Nan Loss with torch.cuda.amp and CrossEntropyLoss

mjkvaak · March 15, 2022, 5:34pm

I’m listing here a few things that I found mentioned in connection with the issue. For context, I was also training a(n LSTM-) model with AMP + DDP. These, most of which are brought up in this issue, helped to stabilize my model:

Fairly aggressive clipping of the gradients
Replacing softmax -operations with exp-log-softmax for numerical stability
Replacing ReLU-activations with Mish to prevent dead neurons
Larger epsilon parameter eps=1e-4 to BatchNorm-layers
Larger epsilon parameter eps=1e-4 to Adam-optimizer

The instability, however, persisted and the problem was solved by changing the model architecture.
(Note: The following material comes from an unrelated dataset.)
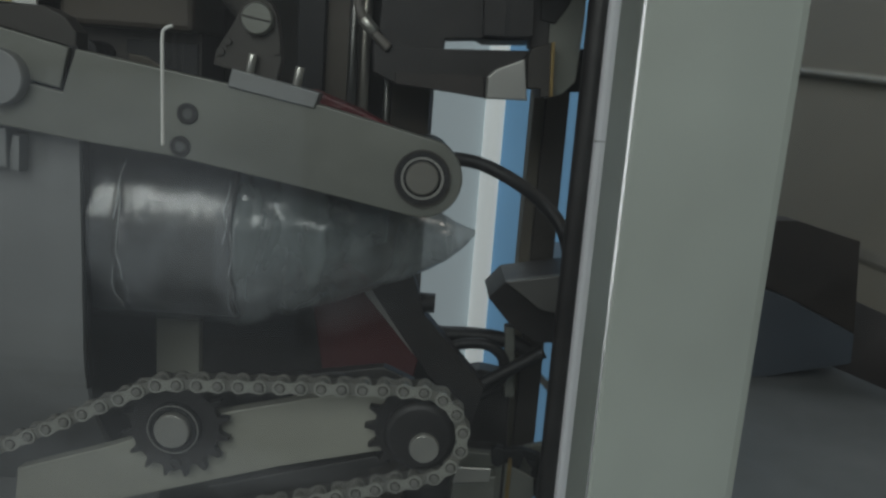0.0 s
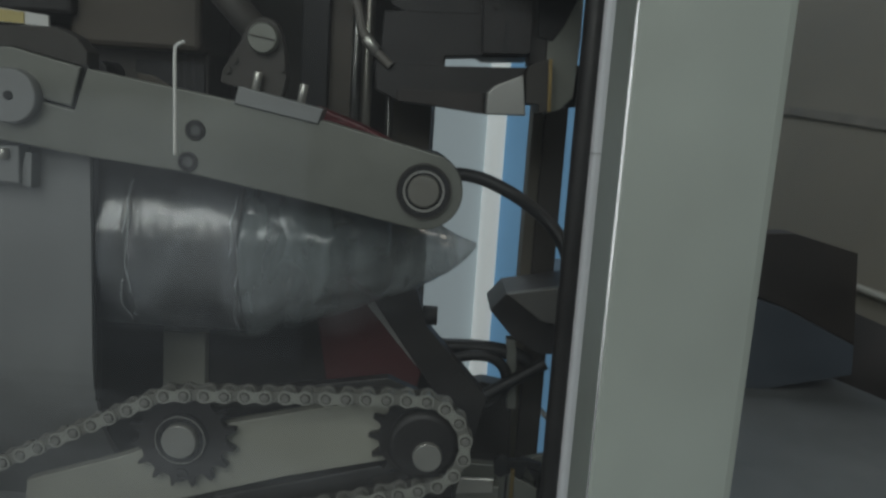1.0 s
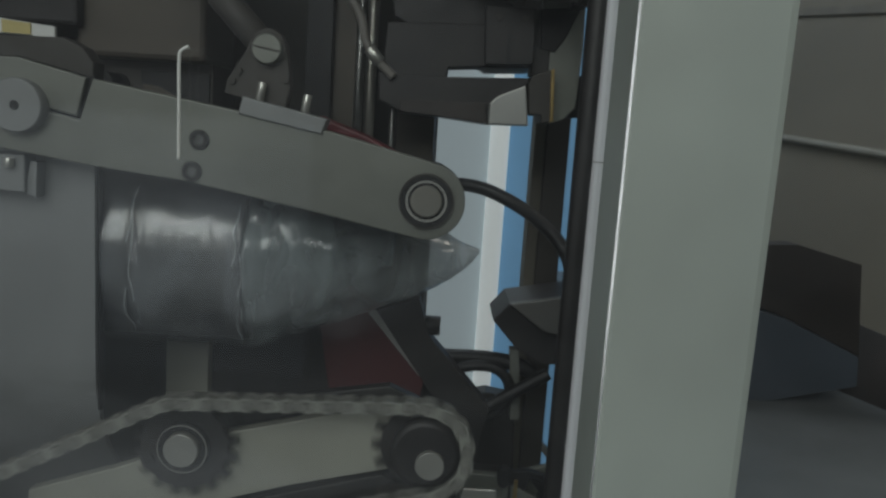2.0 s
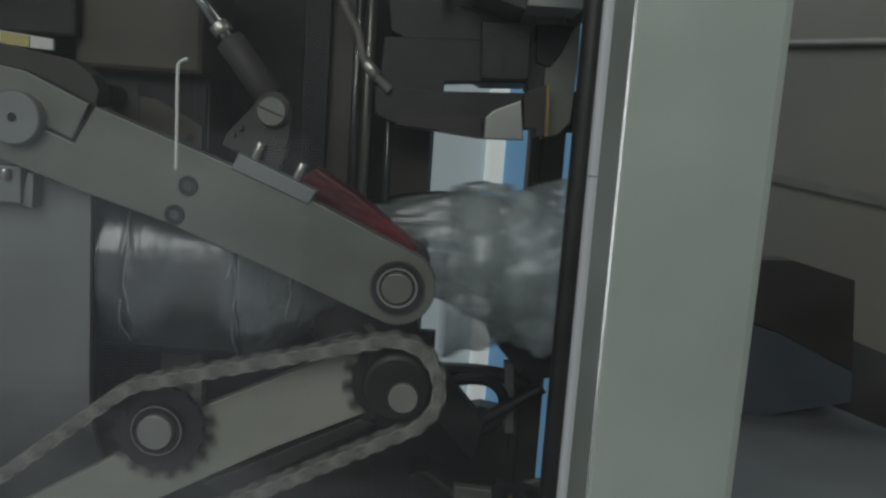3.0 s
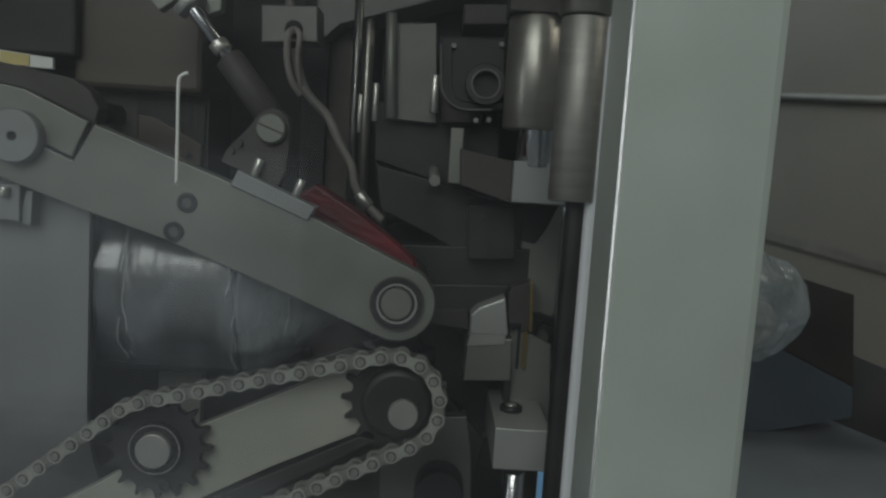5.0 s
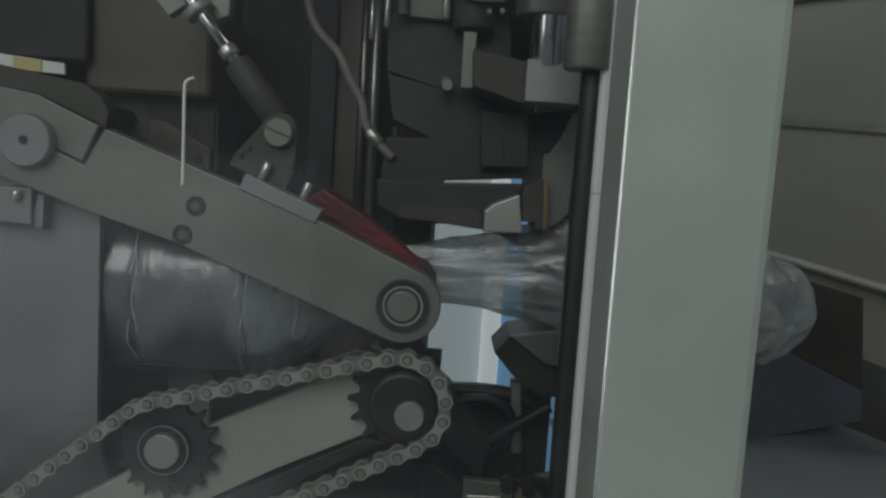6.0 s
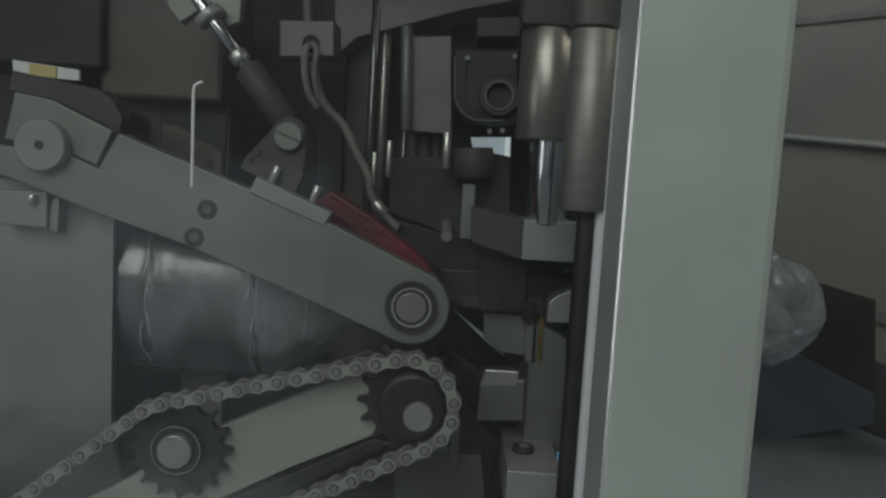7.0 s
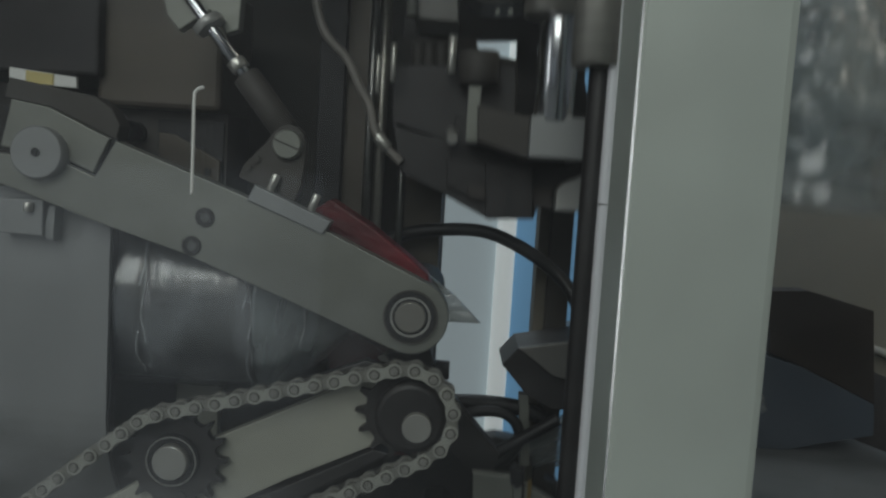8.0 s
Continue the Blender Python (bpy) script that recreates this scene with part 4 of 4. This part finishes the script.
# ---- what moves ----
def motions():
    # arms close between 2.0 and 3.0 s
    def u_angle(t):
        return -8.998 + (-20.100 + 8.998) * float(np.interp(t, (0, 1.8, 2.1, 2.5, 2.8, 2.9, 3.0, 8), (0, 0, 0.05, 0.45, 0.80, 0.93, 1, 1)))
    walk(arm_u, [(t, pose(*PIV, 0, -u_angle(t), 0)) for t in (0, 1.8, 2.1, 2.3, 2.5, 2.65, 2.8, 2.9, 3.0, 3.2, 8.0)])

    def d_share(t):
        return float(np.interp(t, (0, 1.8, 2.1, 2.5, 2.8, 2.9, 3.0, 8), (0, 0, 0.05, 0.45, 0.82, 0.94, 1, 1)))
    a0, b0 = Vector((-0.1604, 0.470, 0.9848)), Vector((-0.1734, 0.470, 1.0051))
    walk(arm_d, [(t, pose(*a0.lerp(b0, d_share(t)), 0, -(0.633 + 11.956 * d_share(t)), 0)) for t in (0, 1.8, 2.1, 2.3, 2.5, 2.65, 2.8, 2.9, 3.0, 3.2, 8.0)])
    # clevis end of the pneumatic cylinder
    pa, pb = Vector((-0.1176, 0.4900, 1.2446)), Vector(PC_END)
    walk(pn, [(t, pose(*pa.lerp(pb, d_share(t)), 0, -5 * (1 - d_share(t)), 0)) for t in (0, 1.8, 2.1, 2.3, 2.5, 2.65, 2.8, 2.9, 3.0, 3.2, 8.0)])

    # chain runs while the bag is fed
    def fed(t):
        return float(np.interp(t, (0, 1.7, 1.9, 3.5, 3.62, 8), (0, 0, 0.015, 0.390, 0.4064, 0.4064)))
    times = [0, 1.7] + [round(1.8 + 0.1 * k, 2) for k in range(21)] + [8.0]
    for ob, s0, gap in links:
        rows = []
        for t in times:
            s = s0 - fed(t)
            a, b = CHAIN_AT(s - gap / 2), CHAIN_AT(s + gap / 2)
            m = (a + b) / 2
            way = b - a
            rows.append((t, pose(m.x, 0.0, m.y, 0, -math.degrees(math.atan2(way.y, way.x)), 0)))
        walk(ob, rows)
    for ob, r in ((spr_l, 0.03234), (spr_r, 0.03082)):
        at = ob.location.copy()
        walk(ob, [(t, pose(*at, 0, math.degrees(fed(t) / r), 0)) for t in times])

    # upper jaw carriage
    top = [(0, 1.313), (3.5, 1.313), (3.6, 1.310), (3.7, 1.302), (3.8, 1.2892), (4.0, 1.2506), (4.2, 1.2073), (4.3, 1.192), (4.4, 1.184), (4.5, 1.1814), (5.3, 1.182), (5.5, 1.190), (5.65, 1.206), (5.8, 1.2301),
           (5.9, 1.249), (6.0, 1.2595), (6.1, 1.243), (6.2, 1.2088), (6.3, 1.186), (6.4, 1.1773), (6.5, 1.1785), (7.0, 1.1785), (7.4, 1.1786), (7.5, 1.184), (7.6, 1.1947), (7.7, 1.2057), (7.8, 1.2289), (7.9, 1.250), (8.0, 1.2682)]
    walk(jaw_u, [(t, pose(UC[0], UC[1], z)) for t, z in top])
    walk(head_u, [(t, pose(0, 0, z)) for t, z in ((0, -0.0128), (3.5, -0.0128), (3.8, -0.011), (4.0, -0.008), (4.2, -0.003), (4.5, 0.0), (5.4, 0.0), (5.8, -0.006), (6.0, -0.008), (6.1, -0.012),
                                                  (6.2, -0.022), (6.3, -0.033), (6.4, -0.042), (6.6, -0.041), (7.0, -0.033), (7.4, -0.039), (7.6, -0.043), (8.0, -0.046))])
    walk(cap_u, [(t, pose(x, 0, z)) for t, x, z in ((0, 0, 0), (6.0, 0, 0), (6.1, 0.012, 0.0), (6.2, 0.031, 0.003), (6.3, 0.041, 0.012), (6.4, 0.045, 0.018), (8.0, 0.045, 0.018))])
    walk(clamp_u, [(t, pose(0, 0, z)) for t, z in ((0, 0), (3.6, 0), (4.0, -0.004), (4.3, -0.009), (5.5, -0.009), (6.0, -0.004), (8.0, -0.004))])
    walk(air, [(t, pose(*(Vector(AO) + Vector((0, 0, 0.63 * (z - 1.313)))))) for t, z in top])
    # lower jaw carriage
    low = [(0, 0.923), (3.5, 0.923), (3.6, 0.935), (3.7, 0.960), (3.8, 0.9884), (3.9, 1.022), (4.0, 1.0524), (4.1, 1.074), (4.2, 1.0829), (4.35, 1.076), (4.5, 1.072), (5.3, 1.071), (5.5, 1.045), (5.65, 1.01), (5.8, 0.972),
           (5.9, 0.952), (6.0, 0.945), (6.1, 0.958), (6.2, 0.9896), (6.3, 1.016), (6.4, 1.0333), (6.6, 1.034), (7.0, 1.0433), (7.4, 1.0384), (7.5, 1.030), (7.6, 1.0116), (7.7, 0.995), (7.8, 0.965), (7.9, 0.940), (8.0, 0.925)]
    walk(jaw_d, [(t, pose(LC[0], LC[1], z)) for t, z in low])

    # the knife rises for the cut
    for ob in knife_d:
        walk(ob, [(0, pose(0, 0, -0.036)), (6.0, pose(0, 0, -0.036)), (6.2, pose(0, 0, -0.018)), (6.4, pose(0, 0, 0)), (8.0, pose(0, 0, 0))])

    walk(sliver_d, [(0, pose(0, 0.050, -0.03)), (6.0, pose(0, 0.050, -0.03)), (6.3, pose(0, 0.02, -0.01)), (6.5, pose(0, 0, 0)), (7.45, pose(0, 0, 0)), (7.7, pose(0, 0.050, -0.03)), (8.0, pose(0, 0.050, -0.03))])

    # bag: comes through the tube, is fed out, rests, then is carried up
    far = 0.2435
    x_at = lambda t: float(np.interp(t, (1.7, 2.0, 2.4, 2.8, 2.9, 3.0, 3.1, 3.2, 3.3, 3.4, 3.5, 8), (-0.36, -0.22, -0.03, 0.104, 0.132, 0.160, 0.185, 0.206, 0.224, 0.236, far, far)))
    z_at = lambda t: float(np.interp(t, (1.7, 2.8, 3.2, 3.4, 3.6, 8), (0, 0.009, 0.009, 0.006, 0.005, 0.005)))
    # the front end is drawn up the belt and the bag swings upright under it
    up = [(7.4, 0.2735, 0.550, 1.1160, 0), (7.5, 0.2760, 0.562, 1.1270, 6), (7.6, 0.2715, 0.590, 1.1888, 42), (7.7, 0.2697, 0.600, 1.2113, 56), (7.8, 0.2709, 0.610, 1.2479, 68),
          (7.9, 0.2860, 0.620, 1.3214, 82), (8.0, 0.2845, 0.620, 1.3703, 88)]
    times = [0, 1.7, 1.85, 2.0, 2.2, 2.4, 2.6, 2.8, 2.9, 3.0, 3.1, 3.2, 3.3, 3.4, 3.5, 3.6, 4.2, 7.3]
    walk(bag, [(t, pose(NOSE[0] + x_at(t), NOSE[1], NOSE[2] + z_at(t))) for t in times] + [(t, pose(x, y, z, 0, -turn, 0)) for t, x, y, z, turn in up])
    walk(nose, [(t, pose(-x_at(t) if t < 2.3 else float(np.interp(t, (2.4, 2.6, 2.8), (0.02, -0.006, -0.024))), 0, 0)) for t in times + [8.0]])
    ny = lambda t: NECK_Y + float(np.interp(t, (4.1, 4.3, 4.5, 5.3, 5.6, 5.8, 6.15, 6.35, 6.5), (0, 0.04, 0.08, 0.08, 0.05, 0, 0, 0.05, 0.085)))
    nx = lambda t: x_at(t) - 0.012 + float(np.interp(t, (6.4, 6.9, 7.3), (0, 0.06, 0.108)))
    walk(neck, [(t, pose(NOSE[0] + nx(t), ny(t), NOSE[2] + 0.005 + 0.4 * z_at(t), 0, -float(np.interp(t, (6.5, 7.3), (0, 30))), 0)) for t in (0, 1.7, 1.85, 2.0, 2.2, 2.4, 2.6, 2.8, 2.9, 3.0, 3.1, 3.2, 3.3, 3.4, 3.5, 3.6, 4.1, 4.3, 4.5, 5.3, 5.6, 5.8, 6.15, 6.35, 6.5, 6.7, 6.9, 7.1, 7.3, 8.0)])
    walk(tail, [(t, pose(x, 0, 0)) for t, x in ((0, -0.095), (7.3, -0.095), (7.5, -0.05), (7.6, -0.02), (7.7, 0), (8.0, 0))])
    walk(red_u, [(0, pose(0, 0, -0.010)), (1.8, pose(0, 0, -0.010)), (2.5, pose(0, 0, -0.006)), (3.0, pose(0, 0, 0)), (8.0, pose(0, 0, 0))])

    # belt cleats climb steadily
    for lot, late in ((CLEATS, 0.0), (LOW_BARS, 1.2)):
        for k, ob in enumerate(lot):
            u0 = 0.175 * (0 - 0.98 - late - 2.34 * (k - 2))
            walk(ob, [(0, pose(0, u0, 0)), (8.0, pose(0, u0 + 0.175 * 8.0, 0))])


motions()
More specifically, there was an overflow in one of the BN-layers’ running variance: the fix was to clip the max value of the input tensors before forwarding to the BN-layer, e.g.

...
x = self.relu(x)
x = torch.clamp(x, max=10.)
x = self.bn(x)
...

Since the clamping was done right after the ReLU (later Mish)-activation, it essentially resulted in clipped ReLU.

It turned out that with AMP disabled the problem was there also, but didn’t ever cause the NaNs/Infs to appear.